We received dozens of other comments like this, along with a few-very few, actually-dismissing glass technology as not much of an advance at all. We expected to find more complaints about maintenance incidents and failures but, encouragingly, we didnt. Owners seem to be realistic about what their glass panels can do and what it will take to keep them flying safely.
We see three shortcomings in industry efforts to field EFIS: training, data revisions deemed as overpriced and not needed and interface designs that are too complex and illogical to use. In our view, training is the biggie here. While its true that there are plenty of training options out there-including computer-based systems-we sense that pilots either dont find these appealing to use or dont find them effective. Many pilots say that learning these systems and staying current isnt onerous, but we cant say that most say that. Learning the systems is work that not everyone relishes.

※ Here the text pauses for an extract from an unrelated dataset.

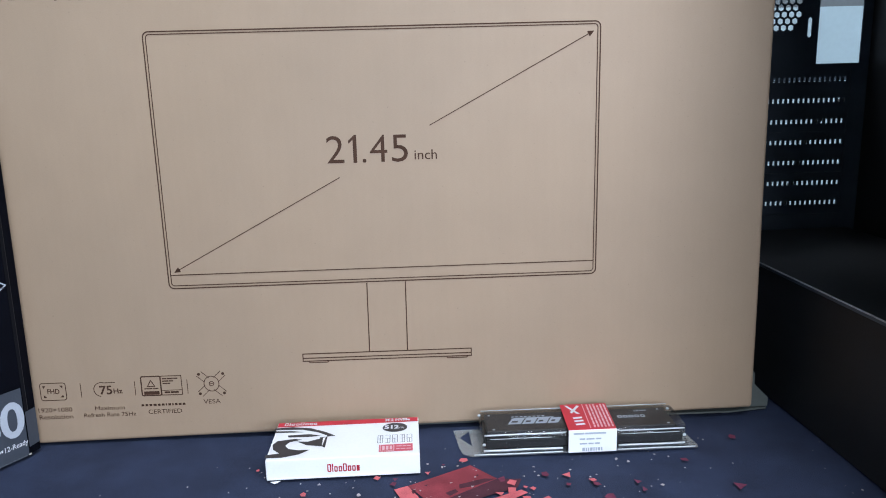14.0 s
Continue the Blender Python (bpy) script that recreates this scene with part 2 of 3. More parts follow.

Complaints about paying for government flight data have always been there but they are being brought to a head by glass technology, as owners realize they have to shuffle data cards and/or fool with internet portals that arent always transparent. This problem begs for a solution brought by additional competition, but we dont see that on the horizon just yet.

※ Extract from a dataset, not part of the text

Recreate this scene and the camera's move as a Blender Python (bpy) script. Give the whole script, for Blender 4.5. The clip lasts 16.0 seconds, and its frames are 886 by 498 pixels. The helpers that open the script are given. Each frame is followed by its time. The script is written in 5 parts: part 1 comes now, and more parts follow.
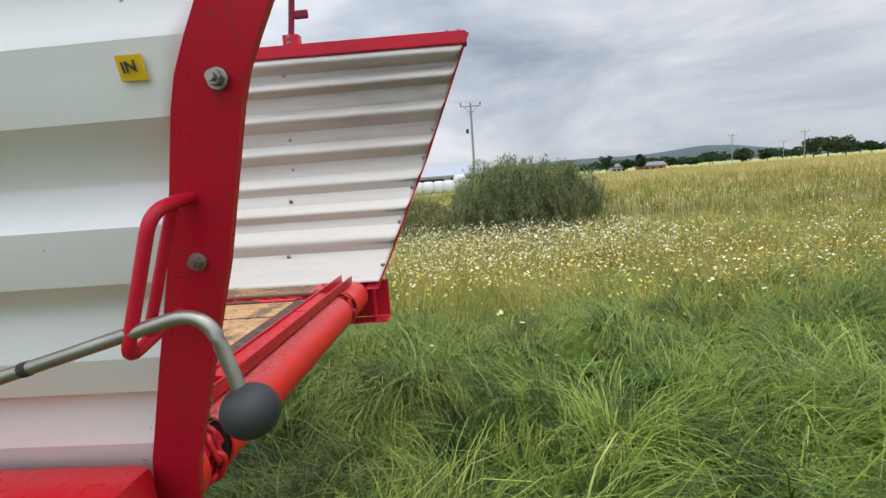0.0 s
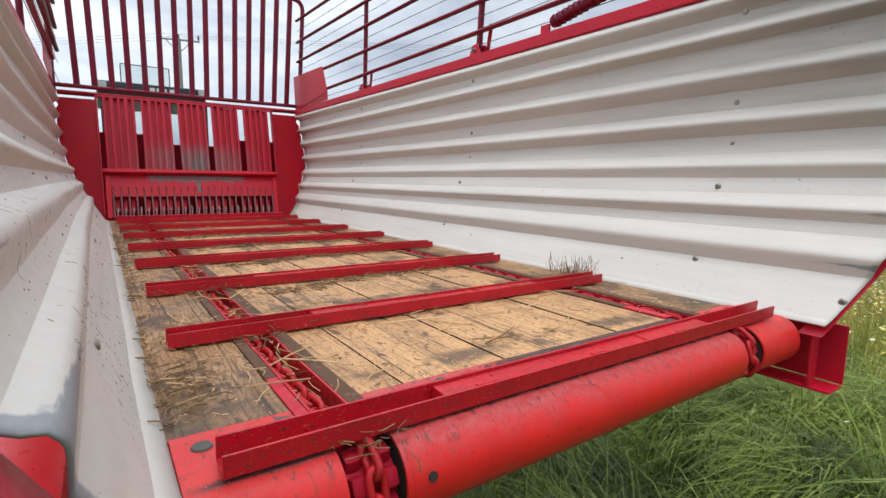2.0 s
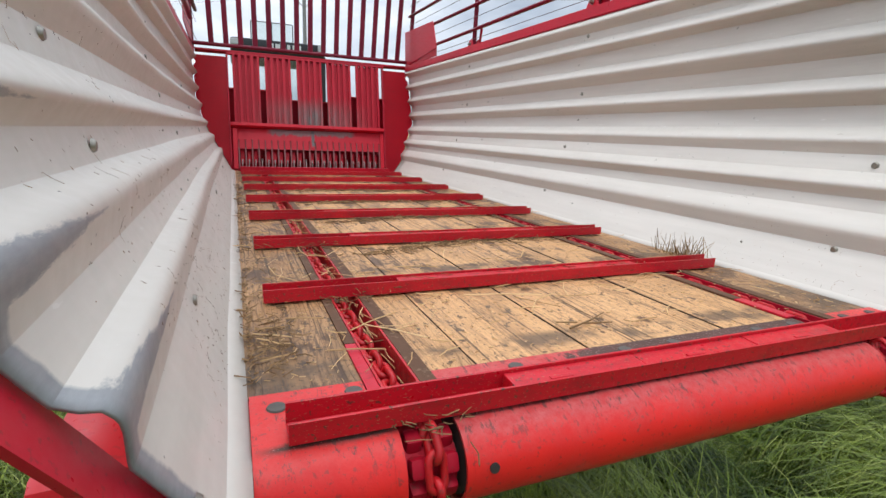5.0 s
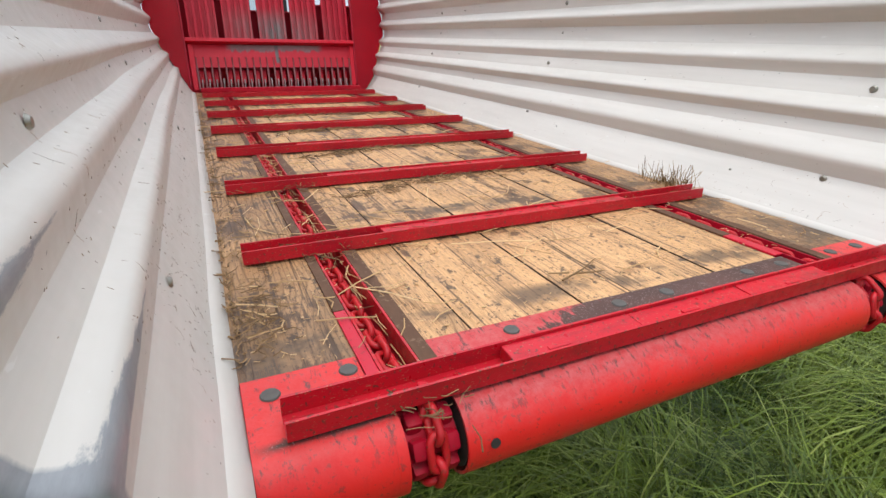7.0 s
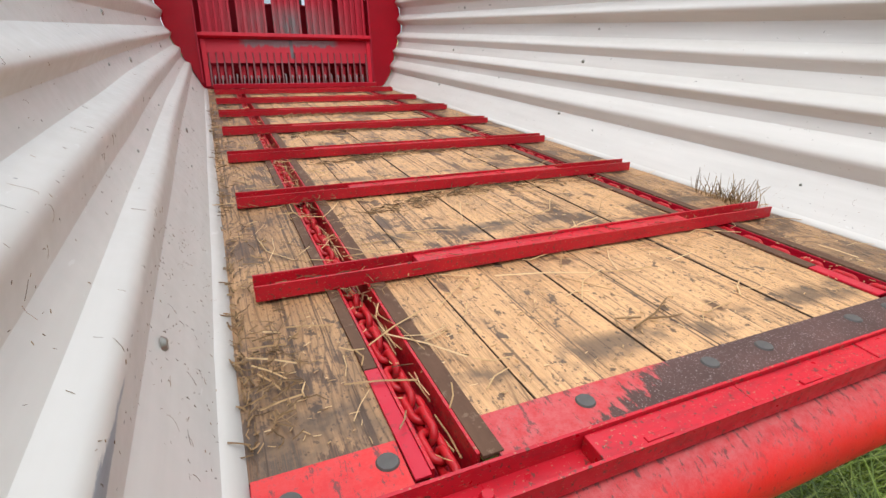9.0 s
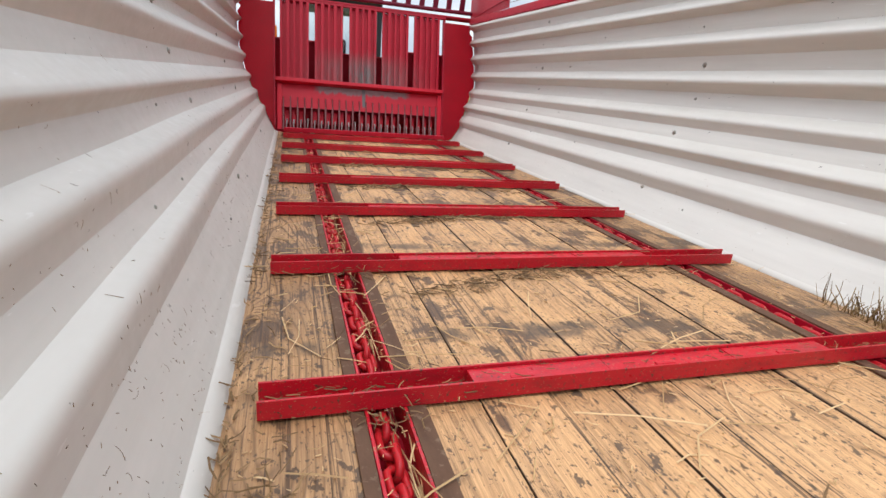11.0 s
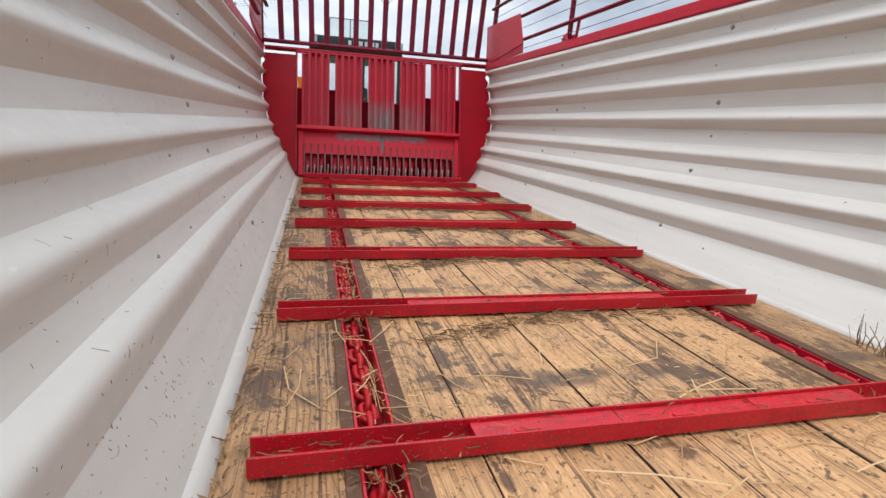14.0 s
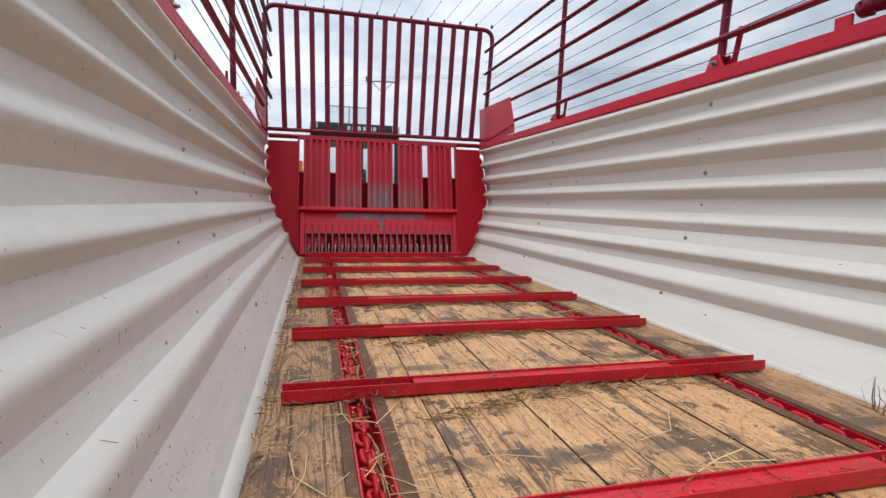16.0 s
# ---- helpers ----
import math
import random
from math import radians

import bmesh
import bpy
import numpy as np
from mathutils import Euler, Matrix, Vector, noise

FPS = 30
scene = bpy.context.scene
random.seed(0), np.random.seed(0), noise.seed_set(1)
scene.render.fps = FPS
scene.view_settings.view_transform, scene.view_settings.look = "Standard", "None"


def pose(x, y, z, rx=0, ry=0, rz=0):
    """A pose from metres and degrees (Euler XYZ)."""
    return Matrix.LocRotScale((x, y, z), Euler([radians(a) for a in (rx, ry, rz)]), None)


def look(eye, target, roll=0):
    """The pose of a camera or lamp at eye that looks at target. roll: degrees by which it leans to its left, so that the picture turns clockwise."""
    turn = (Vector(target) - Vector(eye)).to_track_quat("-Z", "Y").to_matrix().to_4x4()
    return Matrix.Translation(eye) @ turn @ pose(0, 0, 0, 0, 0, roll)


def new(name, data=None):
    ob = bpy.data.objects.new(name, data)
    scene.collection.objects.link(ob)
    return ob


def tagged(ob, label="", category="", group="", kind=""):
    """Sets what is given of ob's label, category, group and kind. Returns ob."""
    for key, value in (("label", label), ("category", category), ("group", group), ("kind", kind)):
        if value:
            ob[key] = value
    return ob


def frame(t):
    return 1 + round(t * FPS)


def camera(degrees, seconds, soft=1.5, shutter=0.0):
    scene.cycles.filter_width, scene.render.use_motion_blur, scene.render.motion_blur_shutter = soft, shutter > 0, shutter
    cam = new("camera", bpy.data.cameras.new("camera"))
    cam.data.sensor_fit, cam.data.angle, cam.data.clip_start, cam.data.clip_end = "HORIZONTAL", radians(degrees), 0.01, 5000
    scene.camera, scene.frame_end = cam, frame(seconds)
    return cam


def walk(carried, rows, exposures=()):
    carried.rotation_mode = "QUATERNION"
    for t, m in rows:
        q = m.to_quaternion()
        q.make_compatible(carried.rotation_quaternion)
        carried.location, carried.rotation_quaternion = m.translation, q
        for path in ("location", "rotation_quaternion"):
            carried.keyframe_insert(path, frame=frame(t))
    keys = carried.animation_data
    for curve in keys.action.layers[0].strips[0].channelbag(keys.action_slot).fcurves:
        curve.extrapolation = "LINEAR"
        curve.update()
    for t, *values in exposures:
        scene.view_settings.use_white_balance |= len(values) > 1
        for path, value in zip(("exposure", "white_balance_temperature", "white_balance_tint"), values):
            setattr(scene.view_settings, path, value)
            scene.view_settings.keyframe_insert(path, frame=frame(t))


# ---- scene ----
cam = camera(82.4, 16.0)
EXPOSURES = [(0, 0.1), (1, 0.05), (2, 0.03), (4, 0.06), (7, 0.24), (9, 0.28), (10, 0.24), (12.5, 0.09), (14, 0.06), (16, -0.06)]
PATH = [
    (0, (-1.16, -0.57, 0.348), (0.817, -0.429, 0.081), -4.2),
    (0.5, (-1.045, -0.685, 0.335), (0.836, -0.057, 0.077), -3.1),
    (1, (-0.881, -0.712, 0.331), (0.786, 0.364, 0.079), -1.9),
    (1.5, (-0.756, -0.73, 0.331), (0.623, 0.695, 0.067), -0.6),
    (2, (-0.686, -0.629, 0.314), (0.426, 1.012, 0.047), 0.7),
    (2.5, (-0.651, -0.553, 0.315), (0.264, 1.204, 0.037), 1.6),
    (3, (-0.645, -0.577, 0.307), (0.168, 1.229, 0.03), 1.8),
    (3.5, (-0.649, -0.604, 0.313), (0.116, 1.222, 0.032), 2.0),
    (4, (-0.645, -0.613, 0.317), (0.098, 1.219, 0.016), 2.2),
    (6.5, (-0.636, -0.568, 0.386), (0.147, 1.13, -0.321), 1.9),
    (7, (-0.633, -0.543, 0.399), (0.16, 1.125, -0.367), 1.2),
    (7.5, (-0.638, -0.523, 0.409), (0.16, 1.126, -0.395), 0.6),
    (8, (-0.647, -0.48, 0.403), (0.152, 1.164, -0.409), 0.3),
    (8.5, (-0.639, -0.44, 0.394), (0.148, 1.21, -0.417), 0.6),
    (9, (-0.62, -0.375, 0.402), (0.135, 1.304, -0.381), 1.5),
    (9.5, (-0.58, -0.293, 0.408), (0.127, 1.422, -0.339), 2.7),
    (10, (-0.579, -0.199, 0.406), (0.084, 1.555, -0.29), 3.9),
    (12.5, (-0.521, -0.156, 0.404), (-0.027, 1.703, -0.143), 4.3),
    (13, (-0.519, -0.159, 0.405), (-0.024, 1.703, -0.131), 4.1),
    (13.5, (-0.517, -0.161, 0.406), (-0.024, 1.709, -0.105), 3.8),
    (14, (-0.523, -0.155, 0.409), (-0.034, 1.728, -0.055), 3.3),
    (14.5, (-0.526, -0.161, 0.412), (-0.048, 1.743, 0.025), 2.7),
    (15, (-0.529, -0.166, 0.414), (-0.059, 1.755, 0.113), 2.0),
    (15.5, (-0.532, -0.168, 0.415), (-0.06, 1.762, 0.187), 1.5),
    (16, (-0.534, -0.168, 0.416), (-0.043, 1.762, 0.239), 1.3),
]
walk(cam, [(t, look(e, g, r)) for t, e, g, r in PATH], EXPOSURES)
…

Last, the complex interface complaint. Garmin actually addressed this in the G600 and so did Aspen. Avidynes Revision 9 is also easier to use. (We didnt survey that system because there are too few flying.) In reading user comments, we sense that over-complex interface design is a low-grade complaint, but it is consistent and probably relates to the larger problem of training thats not quite on the mark. However, help may be on the way. Were seeing ever more glass panel training programs and sooner or later, there will be enough choice to meet even a confirmed Luddites cranky requirements.